= Karain: A Memory =

1897 short story by Joseph Conrad

"Karain: A Memory" is a short story by the Polish-British author Joseph Conrad, first published in Blackwood's Magazine in 1897. It was later included in his 1898 collection Tales of Unrest.

== Background ==

The story was Conrad's first story commissioned for Blackwood's Magazine, popularly known as the Maga. It was based on the Polish folktale "Czaty" by Adam Mickiewicz.

== Plot ==

The story is told through a double frame narrative. An unnamed narrator encounters Karain, a haunted Malay chief, on a schooner. Karain recounts his past in the form of a story. The narrative centres on Karain's loyalty to his friend Pata Matara, who seeks to restore his family's honour by killing his sister, who eloped with a Dutch trader. Karain and Matara travel for many years, during which Karain is haunted by the sister's vision. Eventually they find the sister and Dutchman. Matara orders to Karain to shoot the Dutchman, while he kills his sister. But at the fatal moment, Karain kills Matara, saving the others' lives. Karain then states that he is haunted by the ghost of his dead friend. Karain asks the crew of the schooner to help him put an end to the haunting. One of the crew give him a gilded sixpence, telling him that it is a charm. Karain accepts the charm and believes that he has finally been exorcised. The story ends with a coda, in which the narrator and one of the crew meet in London, and reflect on the story they have been told.

== Significance ==

- Imperialism: "Karain" is one of Conrad's early published works, and the first to deal with British imperialism explicitly.

== Critical reception ==

David Finkelstein notes that "there is nothing in the piece to disturb the general tenor of Magas presentation of Empire".

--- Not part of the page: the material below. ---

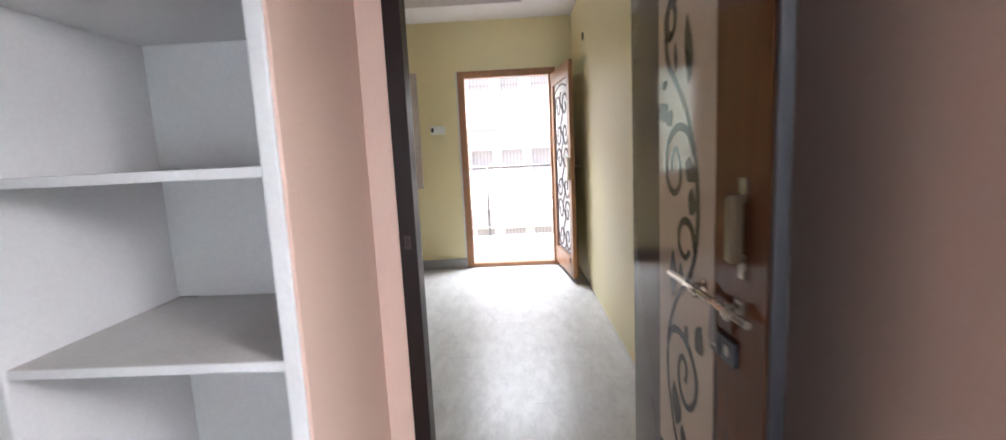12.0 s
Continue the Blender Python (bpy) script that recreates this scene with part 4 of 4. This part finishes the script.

Christopher GoGwilt notes that while the story "contains all the ingredients of the imperial adventure tale" popularised by writers such as H. Rider Haggard, Conrad "ultimately produced a tale that turns its popular material against the assumptions of the genre". GoGwilt also states that Conrad's attempt to represent "native" Malay experience is a nearly unique feature of the text amongst Conrad's oeuvre.